REQUIRED TASK:
Look for the word "this" in the entries below, then copy every line that has it.

EXTRACTED INFORMATION:

----

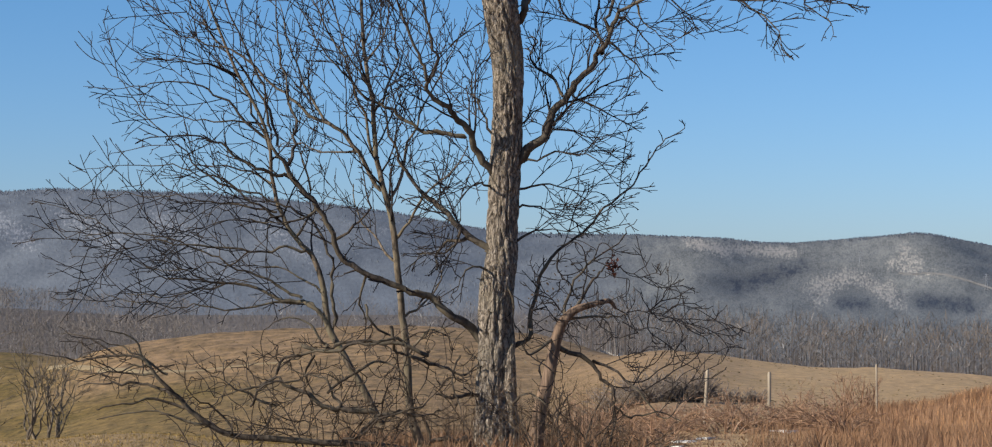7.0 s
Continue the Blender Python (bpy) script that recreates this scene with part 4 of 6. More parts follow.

----

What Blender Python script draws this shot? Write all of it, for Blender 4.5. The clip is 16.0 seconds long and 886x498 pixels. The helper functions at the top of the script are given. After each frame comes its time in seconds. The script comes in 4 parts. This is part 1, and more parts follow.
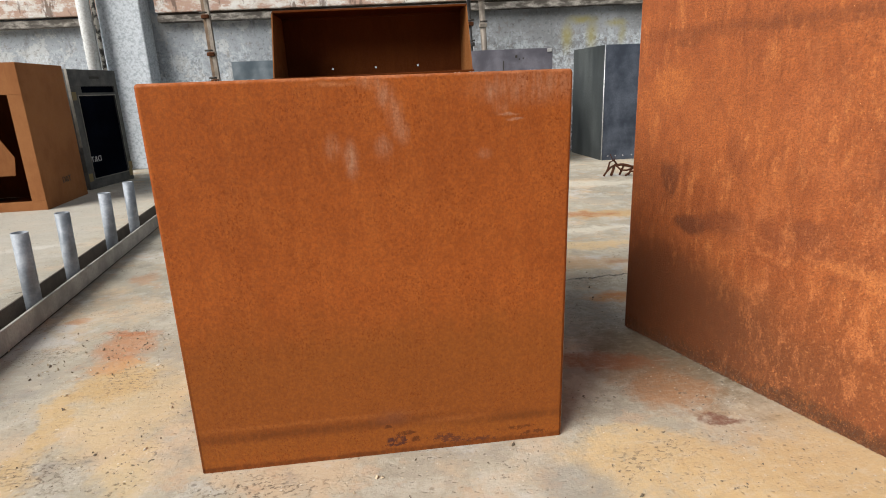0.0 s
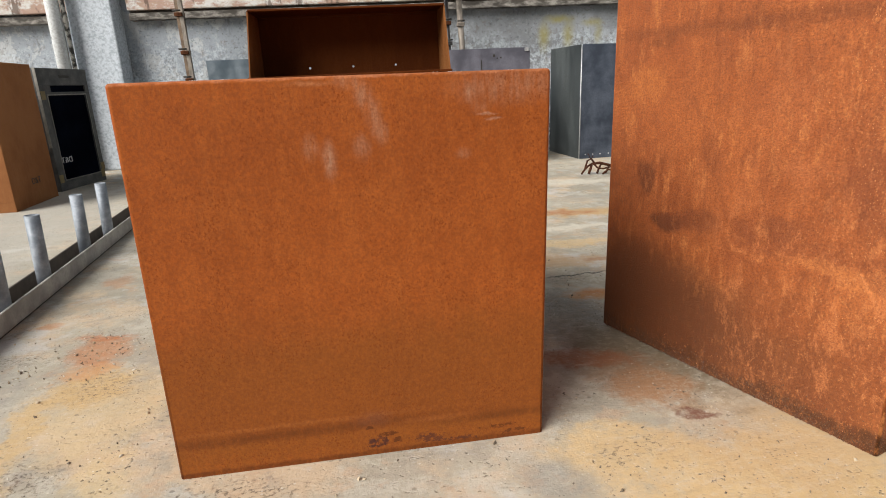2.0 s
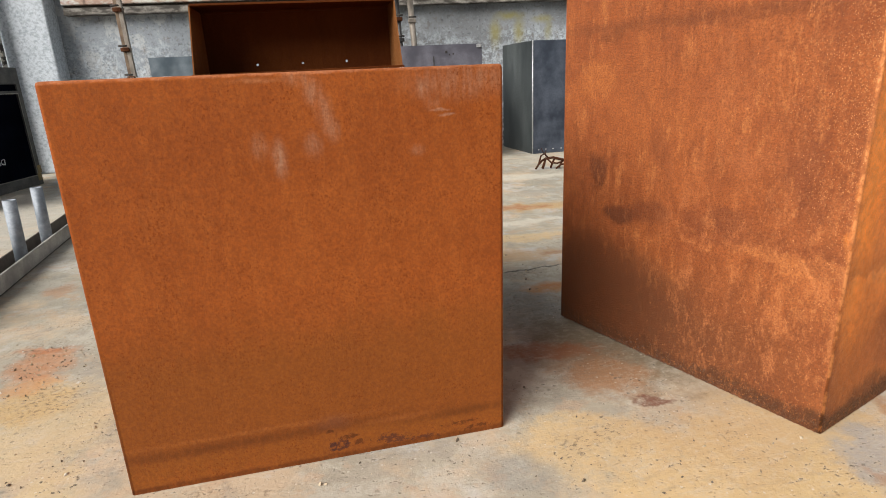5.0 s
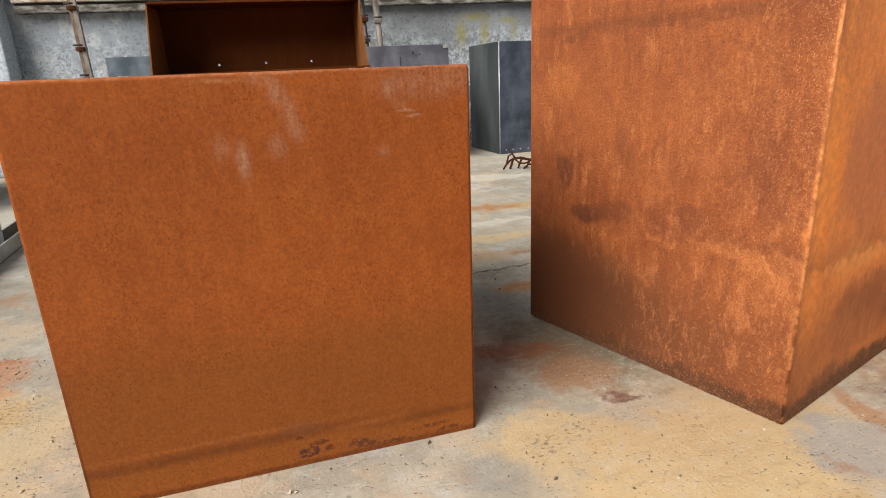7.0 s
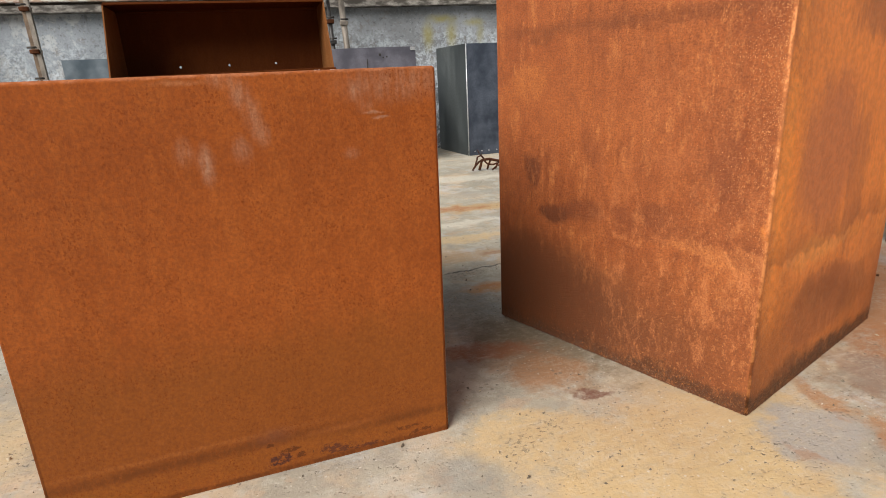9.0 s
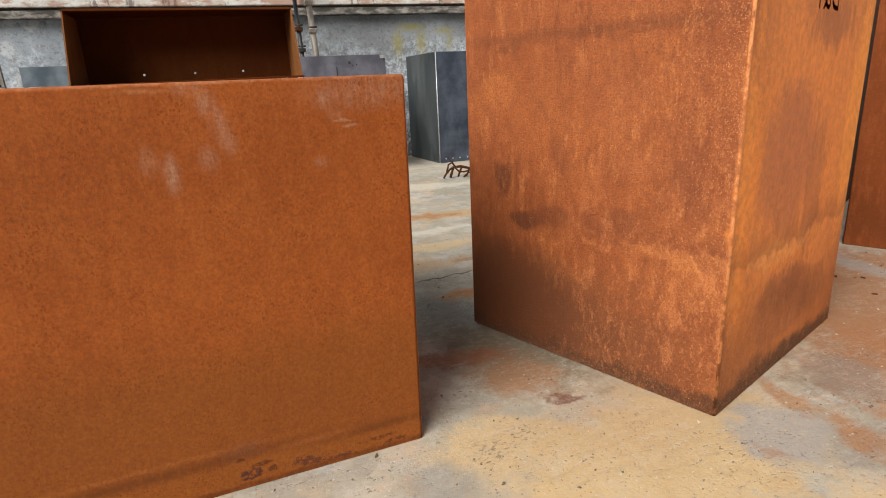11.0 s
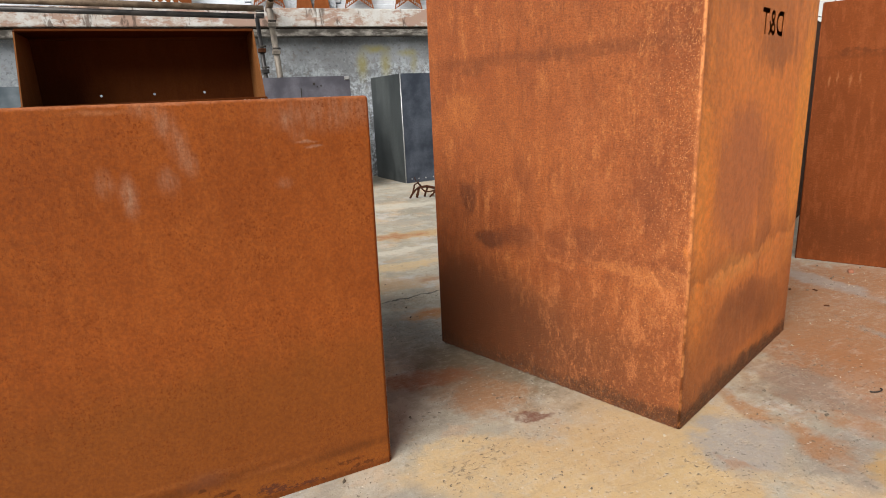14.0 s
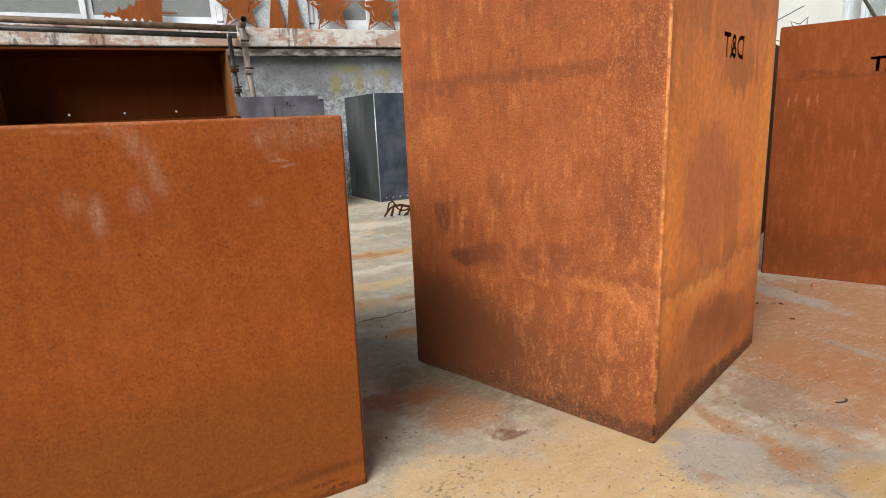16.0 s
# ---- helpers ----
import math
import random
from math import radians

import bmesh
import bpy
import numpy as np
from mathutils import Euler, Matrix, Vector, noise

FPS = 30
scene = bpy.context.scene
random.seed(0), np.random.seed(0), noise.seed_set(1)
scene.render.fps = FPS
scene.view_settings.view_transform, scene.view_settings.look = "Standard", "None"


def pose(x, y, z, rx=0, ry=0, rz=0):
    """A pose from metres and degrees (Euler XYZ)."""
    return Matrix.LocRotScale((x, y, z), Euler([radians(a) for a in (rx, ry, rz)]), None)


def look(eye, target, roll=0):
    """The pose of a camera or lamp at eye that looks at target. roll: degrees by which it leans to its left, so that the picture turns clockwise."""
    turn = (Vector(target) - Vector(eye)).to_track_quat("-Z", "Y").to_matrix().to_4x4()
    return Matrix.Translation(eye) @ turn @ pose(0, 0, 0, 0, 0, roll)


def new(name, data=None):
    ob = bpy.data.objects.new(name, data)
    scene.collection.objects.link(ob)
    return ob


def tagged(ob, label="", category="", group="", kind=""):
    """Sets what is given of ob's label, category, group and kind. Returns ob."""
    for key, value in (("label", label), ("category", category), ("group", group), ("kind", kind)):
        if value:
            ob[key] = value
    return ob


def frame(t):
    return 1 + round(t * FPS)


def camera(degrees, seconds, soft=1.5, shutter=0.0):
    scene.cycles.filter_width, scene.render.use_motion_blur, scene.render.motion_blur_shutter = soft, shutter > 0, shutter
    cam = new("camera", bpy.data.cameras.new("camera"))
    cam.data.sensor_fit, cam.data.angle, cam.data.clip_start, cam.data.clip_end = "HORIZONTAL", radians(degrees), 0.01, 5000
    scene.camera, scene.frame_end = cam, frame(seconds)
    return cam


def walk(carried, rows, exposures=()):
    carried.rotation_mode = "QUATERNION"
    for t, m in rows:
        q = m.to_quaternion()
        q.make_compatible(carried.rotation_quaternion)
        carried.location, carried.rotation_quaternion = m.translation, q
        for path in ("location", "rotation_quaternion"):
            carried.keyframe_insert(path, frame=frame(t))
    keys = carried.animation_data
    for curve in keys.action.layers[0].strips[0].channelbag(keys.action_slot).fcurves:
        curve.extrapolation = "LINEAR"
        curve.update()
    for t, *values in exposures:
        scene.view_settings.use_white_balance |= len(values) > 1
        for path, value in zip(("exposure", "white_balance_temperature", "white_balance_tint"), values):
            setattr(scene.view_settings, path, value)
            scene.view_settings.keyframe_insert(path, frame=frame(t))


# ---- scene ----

----

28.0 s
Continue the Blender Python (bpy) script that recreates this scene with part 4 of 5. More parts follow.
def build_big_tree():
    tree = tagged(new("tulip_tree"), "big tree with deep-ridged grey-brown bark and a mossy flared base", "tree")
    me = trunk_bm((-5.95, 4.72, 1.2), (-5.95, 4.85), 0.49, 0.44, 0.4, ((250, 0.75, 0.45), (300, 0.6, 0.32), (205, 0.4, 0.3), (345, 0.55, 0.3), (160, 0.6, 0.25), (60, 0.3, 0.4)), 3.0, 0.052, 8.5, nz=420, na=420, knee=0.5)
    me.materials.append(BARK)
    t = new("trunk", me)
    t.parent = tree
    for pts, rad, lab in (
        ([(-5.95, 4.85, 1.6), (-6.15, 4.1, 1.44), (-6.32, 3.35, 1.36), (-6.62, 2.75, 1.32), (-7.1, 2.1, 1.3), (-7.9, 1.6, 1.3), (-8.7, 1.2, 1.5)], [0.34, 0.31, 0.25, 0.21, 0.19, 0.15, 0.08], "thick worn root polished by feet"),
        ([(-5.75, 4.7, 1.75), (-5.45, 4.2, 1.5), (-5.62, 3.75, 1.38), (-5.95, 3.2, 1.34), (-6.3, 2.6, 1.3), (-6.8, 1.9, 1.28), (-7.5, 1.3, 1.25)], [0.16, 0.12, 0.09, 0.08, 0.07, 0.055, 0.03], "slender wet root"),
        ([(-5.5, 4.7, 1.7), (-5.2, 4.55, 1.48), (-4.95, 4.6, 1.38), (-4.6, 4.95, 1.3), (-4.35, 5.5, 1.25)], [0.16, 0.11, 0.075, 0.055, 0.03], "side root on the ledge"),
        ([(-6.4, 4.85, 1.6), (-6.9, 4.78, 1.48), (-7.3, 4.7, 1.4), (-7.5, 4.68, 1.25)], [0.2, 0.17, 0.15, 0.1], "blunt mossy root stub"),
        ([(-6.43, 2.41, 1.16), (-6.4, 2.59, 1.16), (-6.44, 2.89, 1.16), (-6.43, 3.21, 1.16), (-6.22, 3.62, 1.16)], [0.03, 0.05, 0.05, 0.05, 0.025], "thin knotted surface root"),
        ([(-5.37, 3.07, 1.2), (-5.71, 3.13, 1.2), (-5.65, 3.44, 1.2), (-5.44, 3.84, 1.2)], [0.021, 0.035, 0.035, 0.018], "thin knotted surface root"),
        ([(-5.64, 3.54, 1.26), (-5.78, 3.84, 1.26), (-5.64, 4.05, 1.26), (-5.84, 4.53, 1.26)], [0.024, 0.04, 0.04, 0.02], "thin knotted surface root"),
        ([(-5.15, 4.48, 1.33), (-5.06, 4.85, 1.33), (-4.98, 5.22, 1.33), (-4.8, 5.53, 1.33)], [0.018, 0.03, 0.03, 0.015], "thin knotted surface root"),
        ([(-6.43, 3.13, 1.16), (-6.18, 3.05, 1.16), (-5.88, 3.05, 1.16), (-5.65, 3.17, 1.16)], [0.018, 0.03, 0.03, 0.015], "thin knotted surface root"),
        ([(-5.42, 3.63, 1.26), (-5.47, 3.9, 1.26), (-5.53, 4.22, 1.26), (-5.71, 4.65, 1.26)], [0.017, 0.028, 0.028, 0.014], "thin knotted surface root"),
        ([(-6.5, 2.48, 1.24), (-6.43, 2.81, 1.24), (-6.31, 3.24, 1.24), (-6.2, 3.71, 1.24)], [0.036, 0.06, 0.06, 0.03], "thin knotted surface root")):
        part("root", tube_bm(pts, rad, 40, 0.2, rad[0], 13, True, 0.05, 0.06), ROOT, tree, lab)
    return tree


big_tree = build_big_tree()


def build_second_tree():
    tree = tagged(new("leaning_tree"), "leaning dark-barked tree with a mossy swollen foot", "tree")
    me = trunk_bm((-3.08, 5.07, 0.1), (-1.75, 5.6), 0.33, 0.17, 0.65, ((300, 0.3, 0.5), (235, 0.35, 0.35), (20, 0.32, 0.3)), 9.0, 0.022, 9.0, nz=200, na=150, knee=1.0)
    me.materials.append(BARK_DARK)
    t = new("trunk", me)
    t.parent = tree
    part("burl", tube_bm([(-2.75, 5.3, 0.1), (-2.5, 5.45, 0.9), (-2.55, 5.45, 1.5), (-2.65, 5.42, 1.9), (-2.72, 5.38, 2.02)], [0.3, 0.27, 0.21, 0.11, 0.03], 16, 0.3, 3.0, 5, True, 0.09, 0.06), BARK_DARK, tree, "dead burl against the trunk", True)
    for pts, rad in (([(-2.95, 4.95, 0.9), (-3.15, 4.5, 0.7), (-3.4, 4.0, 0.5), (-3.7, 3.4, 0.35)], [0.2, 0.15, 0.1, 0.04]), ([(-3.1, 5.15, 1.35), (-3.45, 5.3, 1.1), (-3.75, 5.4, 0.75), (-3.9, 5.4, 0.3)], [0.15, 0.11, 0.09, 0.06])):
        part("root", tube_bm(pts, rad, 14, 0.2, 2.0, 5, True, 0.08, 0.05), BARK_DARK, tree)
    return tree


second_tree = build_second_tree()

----

EXERCISE RESPONSE:
Continue the Blender Python (bpy) script that recreates this scene with part 4 of 6. More parts follow.
What Blender Python script draws this shot? Write all of it, for Blender 4.5. The clip is 16.0 seconds long and 886x498 pixels. The helper functions at the top of the script are given. After each frame comes its time in seconds. The script comes in 4 parts. This is part 1, and more parts follow.
Continue the Blender Python (bpy) script that recreates this scene with part 4 of 5. More parts follow.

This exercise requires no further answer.